* Begin *
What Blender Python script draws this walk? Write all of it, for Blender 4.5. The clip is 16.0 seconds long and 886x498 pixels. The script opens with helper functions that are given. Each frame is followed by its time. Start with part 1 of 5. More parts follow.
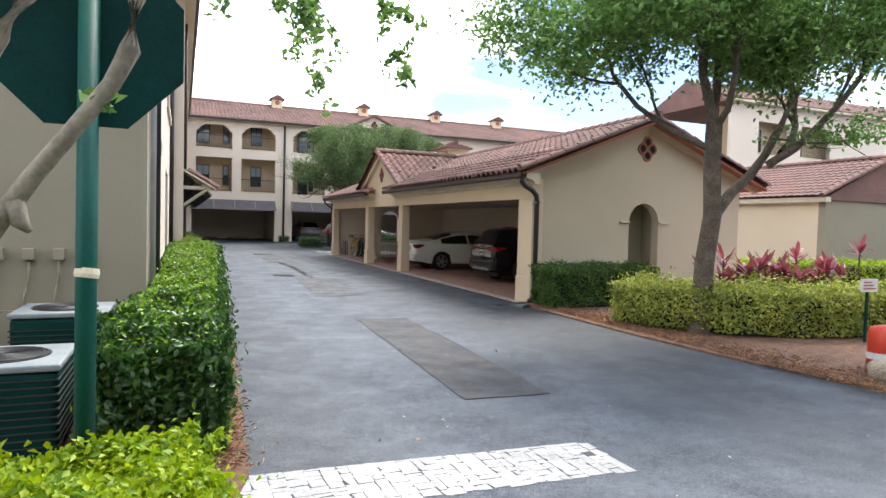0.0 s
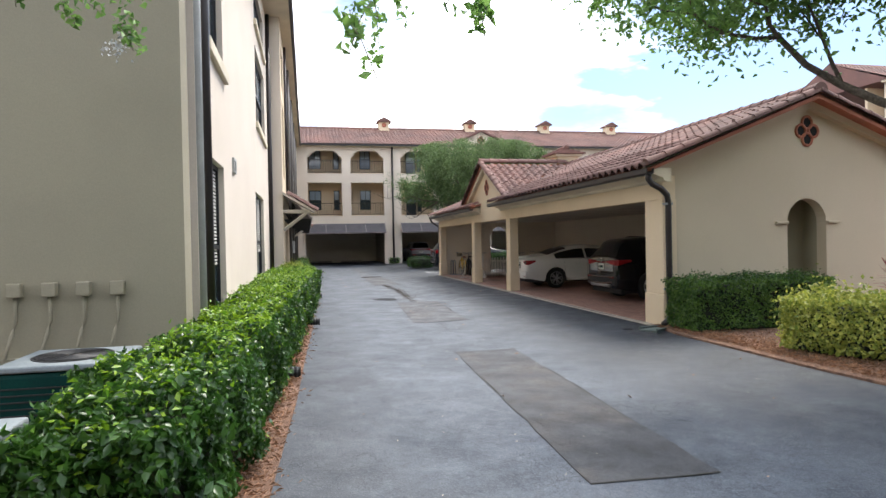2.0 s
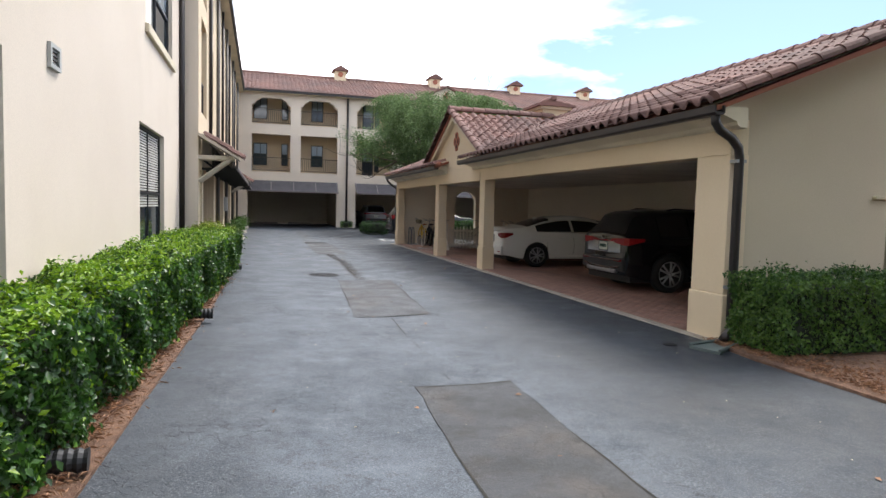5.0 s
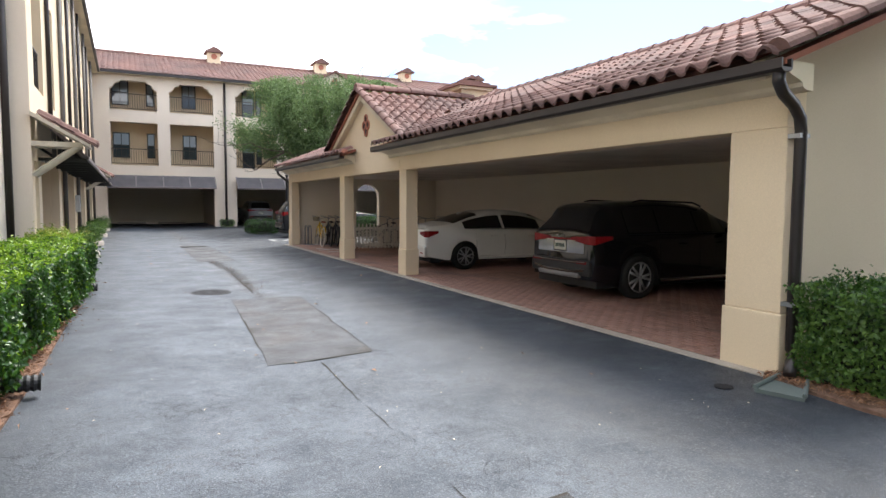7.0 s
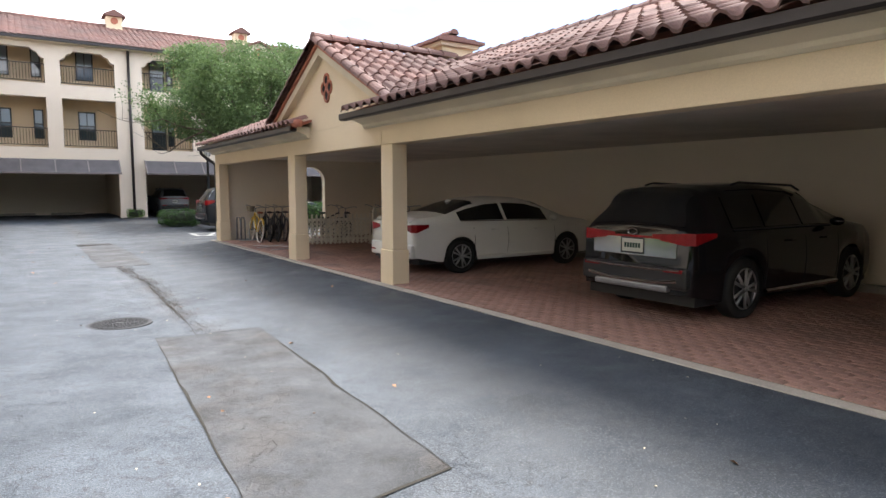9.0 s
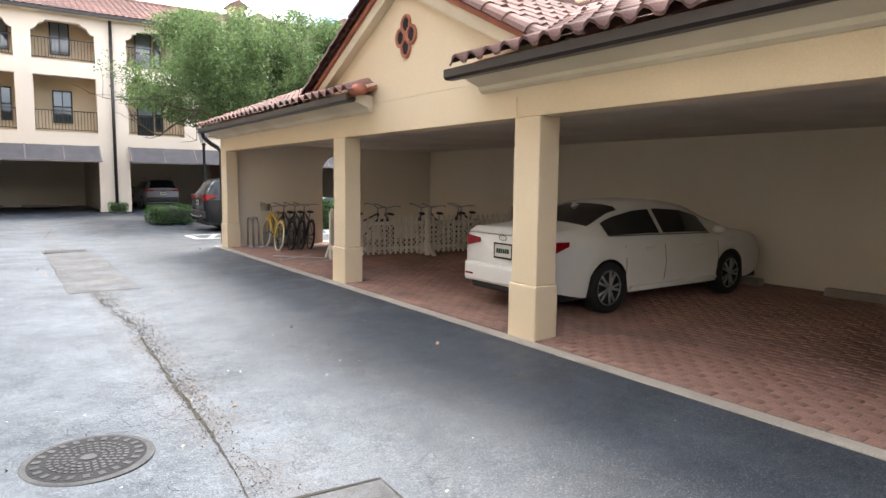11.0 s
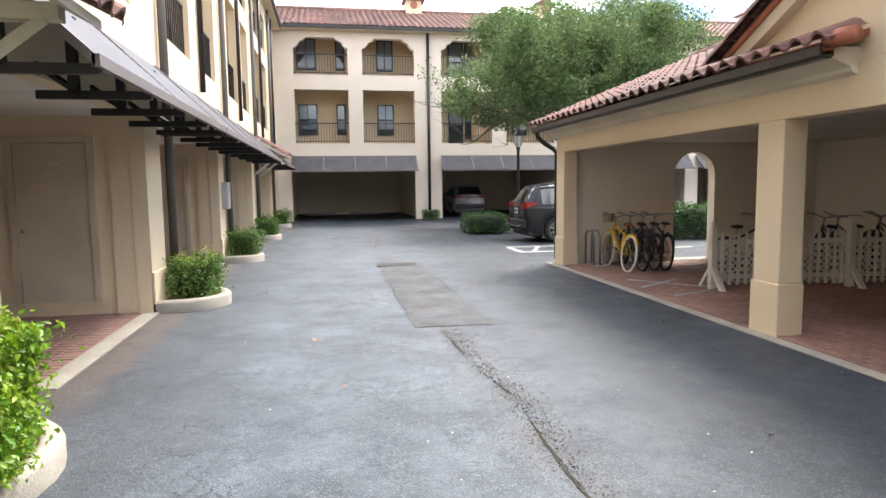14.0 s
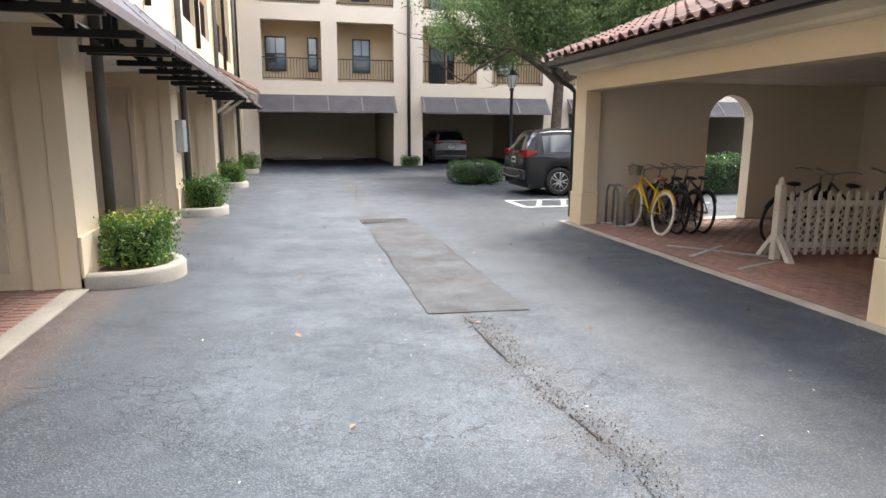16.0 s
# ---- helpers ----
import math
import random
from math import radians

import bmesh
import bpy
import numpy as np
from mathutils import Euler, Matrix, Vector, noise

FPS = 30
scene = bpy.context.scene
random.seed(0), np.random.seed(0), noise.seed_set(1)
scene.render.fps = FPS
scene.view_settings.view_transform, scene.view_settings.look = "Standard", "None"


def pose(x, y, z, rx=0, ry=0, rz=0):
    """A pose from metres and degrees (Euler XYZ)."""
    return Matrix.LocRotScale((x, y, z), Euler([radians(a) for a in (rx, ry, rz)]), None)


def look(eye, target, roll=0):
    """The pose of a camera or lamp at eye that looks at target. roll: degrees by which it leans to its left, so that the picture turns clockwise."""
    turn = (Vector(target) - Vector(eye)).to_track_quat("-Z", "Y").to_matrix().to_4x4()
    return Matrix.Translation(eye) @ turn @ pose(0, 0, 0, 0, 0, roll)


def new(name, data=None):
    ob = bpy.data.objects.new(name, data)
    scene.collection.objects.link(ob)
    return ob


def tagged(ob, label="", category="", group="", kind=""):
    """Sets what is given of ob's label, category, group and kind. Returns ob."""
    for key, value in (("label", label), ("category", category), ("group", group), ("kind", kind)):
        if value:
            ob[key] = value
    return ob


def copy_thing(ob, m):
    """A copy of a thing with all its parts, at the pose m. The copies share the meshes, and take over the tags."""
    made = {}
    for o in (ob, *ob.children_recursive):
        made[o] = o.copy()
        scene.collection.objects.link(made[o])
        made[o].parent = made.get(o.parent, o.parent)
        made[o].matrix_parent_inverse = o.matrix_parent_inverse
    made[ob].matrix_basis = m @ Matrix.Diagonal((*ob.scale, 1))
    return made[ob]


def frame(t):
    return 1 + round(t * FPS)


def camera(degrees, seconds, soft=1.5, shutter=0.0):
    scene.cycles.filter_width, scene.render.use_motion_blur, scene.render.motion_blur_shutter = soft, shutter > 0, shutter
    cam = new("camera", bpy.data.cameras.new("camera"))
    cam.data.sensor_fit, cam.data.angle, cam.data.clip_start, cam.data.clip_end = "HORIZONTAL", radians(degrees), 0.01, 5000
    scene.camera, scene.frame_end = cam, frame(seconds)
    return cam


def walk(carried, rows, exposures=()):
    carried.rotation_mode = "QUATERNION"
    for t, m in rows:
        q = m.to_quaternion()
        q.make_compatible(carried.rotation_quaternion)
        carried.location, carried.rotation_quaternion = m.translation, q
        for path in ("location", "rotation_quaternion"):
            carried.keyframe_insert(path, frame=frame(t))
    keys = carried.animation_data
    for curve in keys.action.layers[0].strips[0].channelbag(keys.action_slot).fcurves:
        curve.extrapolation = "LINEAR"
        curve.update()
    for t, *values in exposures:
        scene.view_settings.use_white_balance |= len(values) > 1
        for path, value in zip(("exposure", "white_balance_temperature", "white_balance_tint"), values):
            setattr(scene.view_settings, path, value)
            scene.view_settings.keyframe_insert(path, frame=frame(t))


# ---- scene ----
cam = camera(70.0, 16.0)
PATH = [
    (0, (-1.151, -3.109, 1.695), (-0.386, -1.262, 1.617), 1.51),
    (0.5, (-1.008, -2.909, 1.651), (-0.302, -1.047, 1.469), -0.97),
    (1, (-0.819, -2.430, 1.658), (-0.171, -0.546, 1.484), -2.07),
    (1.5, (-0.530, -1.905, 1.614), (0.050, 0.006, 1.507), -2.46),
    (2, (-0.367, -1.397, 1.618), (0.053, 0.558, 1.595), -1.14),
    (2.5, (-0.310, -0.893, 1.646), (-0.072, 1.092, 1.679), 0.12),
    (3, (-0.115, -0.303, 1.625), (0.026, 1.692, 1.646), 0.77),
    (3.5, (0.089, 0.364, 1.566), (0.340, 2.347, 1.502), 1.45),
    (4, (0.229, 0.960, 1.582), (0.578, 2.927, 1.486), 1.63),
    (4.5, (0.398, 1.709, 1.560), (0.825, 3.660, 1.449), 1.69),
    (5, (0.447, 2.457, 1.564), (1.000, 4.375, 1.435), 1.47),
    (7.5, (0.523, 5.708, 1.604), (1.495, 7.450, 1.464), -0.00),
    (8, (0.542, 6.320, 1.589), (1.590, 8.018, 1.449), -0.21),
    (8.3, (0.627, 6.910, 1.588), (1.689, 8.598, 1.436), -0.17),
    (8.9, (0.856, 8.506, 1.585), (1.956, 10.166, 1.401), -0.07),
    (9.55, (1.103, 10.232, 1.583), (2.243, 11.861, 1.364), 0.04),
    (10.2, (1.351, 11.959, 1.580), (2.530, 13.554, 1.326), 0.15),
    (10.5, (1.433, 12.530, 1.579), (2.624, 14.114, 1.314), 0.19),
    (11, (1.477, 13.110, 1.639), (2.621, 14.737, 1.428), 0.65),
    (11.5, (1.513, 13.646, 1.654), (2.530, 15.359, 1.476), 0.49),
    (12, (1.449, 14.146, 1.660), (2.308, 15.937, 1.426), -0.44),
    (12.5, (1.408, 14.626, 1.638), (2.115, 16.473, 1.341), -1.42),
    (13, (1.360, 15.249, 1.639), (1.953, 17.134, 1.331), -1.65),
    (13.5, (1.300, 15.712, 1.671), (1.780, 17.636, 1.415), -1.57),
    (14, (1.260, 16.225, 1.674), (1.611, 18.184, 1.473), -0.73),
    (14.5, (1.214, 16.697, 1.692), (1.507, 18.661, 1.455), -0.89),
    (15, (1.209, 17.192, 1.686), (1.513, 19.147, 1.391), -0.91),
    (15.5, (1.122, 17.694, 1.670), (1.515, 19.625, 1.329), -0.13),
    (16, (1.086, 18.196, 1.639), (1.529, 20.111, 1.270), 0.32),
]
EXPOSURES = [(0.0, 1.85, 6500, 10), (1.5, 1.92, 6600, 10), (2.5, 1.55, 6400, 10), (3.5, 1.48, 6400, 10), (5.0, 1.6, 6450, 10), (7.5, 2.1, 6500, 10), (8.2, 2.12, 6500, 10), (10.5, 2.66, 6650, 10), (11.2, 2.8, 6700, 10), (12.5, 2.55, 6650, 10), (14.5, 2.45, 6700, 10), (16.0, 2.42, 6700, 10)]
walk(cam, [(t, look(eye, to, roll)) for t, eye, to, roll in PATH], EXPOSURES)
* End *
**INSTRUCTIONS FOR THE TASK**.
Give all the lines above again, character for character, without pictures.

**RESULT**.
What Blender Python script draws this walk? Write all of it, for Blender 4.5. The clip is 16.0 seconds long and 886x498 pixels. The script opens with helper functions that are given. Each frame is followed by its time. Start with part 1 of 5. More parts follow.
0.0 s
2.0 s
5.0 s
7.0 s
9.0 s
11.0 s
14.0 s
16.0 s
# ---- helpers ----
import math
import random
from math import radians

import bmesh
import bpy
import numpy as np
from mathutils import Euler, Matrix, Vector, noise

FPS = 30
scene = bpy.context.scene
random.seed(0), np.random.seed(0), noise.seed_set(1)
scene.render.fps = FPS
scene.view_settings.view_transform, scene.view_settings.look = "Standard", "None"


def pose(x, y, z, rx=0, ry=0, rz=0):
    """A pose from metres and degrees (Euler XYZ)."""
    return Matrix.LocRotScale((x, y, z), Euler([radians(a) for a in (rx, ry, rz)]), None)


def look(eye, target, roll=0):
    """The pose of a camera or lamp at eye that looks at target. roll: degrees by which it leans to its left, so that the picture turns clockwise."""
    turn = (Vector(target) - Vector(eye)).to_track_quat("-Z", "Y").to_matrix().to_4x4()
    return Matrix.Translation(eye) @ turn @ pose(0, 0, 0, 0, 0, roll)


def new(name, data=None):
    ob = bpy.data.objects.new(name, data)
    scene.collection.objects.link(ob)
    return ob


def tagged(ob, label="", category="", group="", kind=""):
    """Sets what is given of ob's label, category, group and kind. Returns ob."""
    for key, value in (("label", label), ("category", category), ("group", group), ("kind", kind)):
        if value:
            ob[key] = value
    return ob


def copy_thing(ob, m):
    """A copy of a thing with all its parts, at the pose m. The copies share the meshes, and take over the tags."""
    made = {}
    for o in (ob, *ob.children_recursive):
        made[o] = o.copy()
        scene.collection.objects.link(made[o])
        made[o].parent = made.get(o.parent, o.parent)
        made[o].matrix_parent_inverse = o.matrix_parent_inverse
    made[ob].matrix_basis = m @ Matrix.Diagonal((*ob.scale, 1))
    return made[ob]


def frame(t):
    return 1 + round(t * FPS)


def camera(degrees, seconds, soft=1.5, shutter=0.0):
    scene.cycles.filter_width, scene.render.use_motion_blur, scene.render.motion_blur_shutter = soft, shutter > 0, shutter
    cam = new("camera", bpy.data.cameras.new("camera"))
    cam.data.sensor_fit, cam.data.angle, cam.data.clip_start, cam.data.clip_end = "HORIZONTAL", radians(degrees), 0.01, 5000
    scene.camera, scene.frame_end = cam, frame(seconds)
    return cam


def walk(carried, rows, exposures=()):
    carried.rotation_mode = "QUATERNION"
    for t, m in rows:
        q = m.to_quaternion()
        q.make_compatible(carried.rotation_quaternion)
        carried.location, carried.rotation_quaternion = m.translation, q
        for path in ("location", "rotation_quaternion"):
            carried.keyframe_insert(path, frame=frame(t))
    keys = carried.animation_data
    for curve in keys.action.layers[0].strips[0].channelbag(keys.action_slot).fcurves:
        curve.extrapolation = "LINEAR"
        curve.update()
    for t, *values in exposures:
        scene.view_settings.use_white_balance |= len(values) > 1
        for path, value in zip(("exposure", "white_balance_temperature", "white_balance_tint"), values):
            setattr(scene.view_settings, path, value)
            scene.view_settings.keyframe_insert(path, frame=frame(t))


# ---- scene ----
cam = camera(70.0, 16.0)
PATH = [
    (0, (-1.151, -3.109, 1.695), (-0.386, -1.262, 1.617), 1.51),
    (0.5, (-1.008, -2.909, 1.651), (-0.302, -1.047, 1.469), -0.97),
    (1, (-0.819, -2.430, 1.658), (-0.171, -0.546, 1.484), -2.07),
    (1.5, (-0.530, -1.905, 1.614), (0.050, 0.006, 1.507), -2.46),
    (2, (-0.367, -1.397, 1.618), (0.053, 0.558, 1.595), -1.14),
    (2.5, (-0.310, -0.893, 1.646), (-0.072, 1.092, 1.679), 0.12),
    (3, (-0.115, -0.303, 1.625), (0.026, 1.692, 1.646), 0.77),
    (3.5, (0.089, 0.364, 1.566), (0.340, 2.347, 1.502), 1.45),
    (4, (0.229, 0.960, 1.582), (0.578, 2.927, 1.486), 1.63),
    (4.5, (0.398, 1.709, 1.560), (0.825, 3.660, 1.449), 1.69),
    (5, (0.447, 2.457, 1.564), (1.000, 4.375, 1.435), 1.47),
    (7.5, (0.523, 5.708, 1.604), (1.495, 7.450, 1.464), -0.00),
    (8, (0.542, 6.320, 1.589), (1.590, 8.018, 1.449), -0.21),
    (8.3, (0.627, 6.910, 1.588), (1.689, 8.598, 1.436), -0.17),
    (8.9, (0.856, 8.506, 1.585), (1.956, 10.166, 1.401), -0.07),
    (9.55, (1.103, 10.232, 1.583), (2.243, 11.861, 1.364), 0.04),
    (10.2, (1.351, 11.959, 1.580), (2.530, 13.554, 1.326), 0.15),
    (10.5, (1.433, 12.530, 1.579), (2.624, 14.114, 1.314), 0.19),
    (11, (1.477, 13.110, 1.639), (2.621, 14.737, 1.428), 0.65),
    (11.5, (1.513, 13.646, 1.654), (2.530, 15.359, 1.476), 0.49),
    (12, (1.449, 14.146, 1.660), (2.308, 15.937, 1.426), -0.44),
    (12.5, (1.408, 14.626, 1.638), (2.115, 16.473, 1.341), -1.42),
    (13, (1.360, 15.249, 1.639), (1.953, 17.134, 1.331), -1.65),
    (13.5, (1.300, 15.712, 1.671), (1.780, 17.636, 1.415), -1.57),
    (14, (1.260, 16.225, 1.674), (1.611, 18.184, 1.473), -0.73),
    (14.5, (1.214, 16.697, 1.692), (1.507, 18.661, 1.455), -0.89),
    (15, (1.209, 17.192, 1.686), (1.513, 19.147, 1.391), -0.91),
    (15.5, (1.122, 17.694, 1.670), (1.515, 19.625, 1.329), -0.13),
    (16, (1.086, 18.196, 1.639), (1.529, 20.111, 1.270), 0.32),
]
EXPOSURES = [(0.0, 1.85, 6500, 10), (1.5, 1.92, 6600, 10), (2.5, 1.55, 6400, 10), (3.5, 1.48, 6400, 10), (5.0, 1.6, 6450, 10), (7.5, 2.1, 6500, 10), (8.2, 2.12, 6500, 10), (10.5, 2.66, 6650, 10), (11.2, 2.8, 6700, 10), (12.5, 2.55, 6650, 10), (14.5, 2.45, 6700, 10), (16.0, 2.42, 6700, 10)]
walk(cam, [(t, look(eye, to, roll)) for t, eye, to, roll in PATH], EXPOSURES)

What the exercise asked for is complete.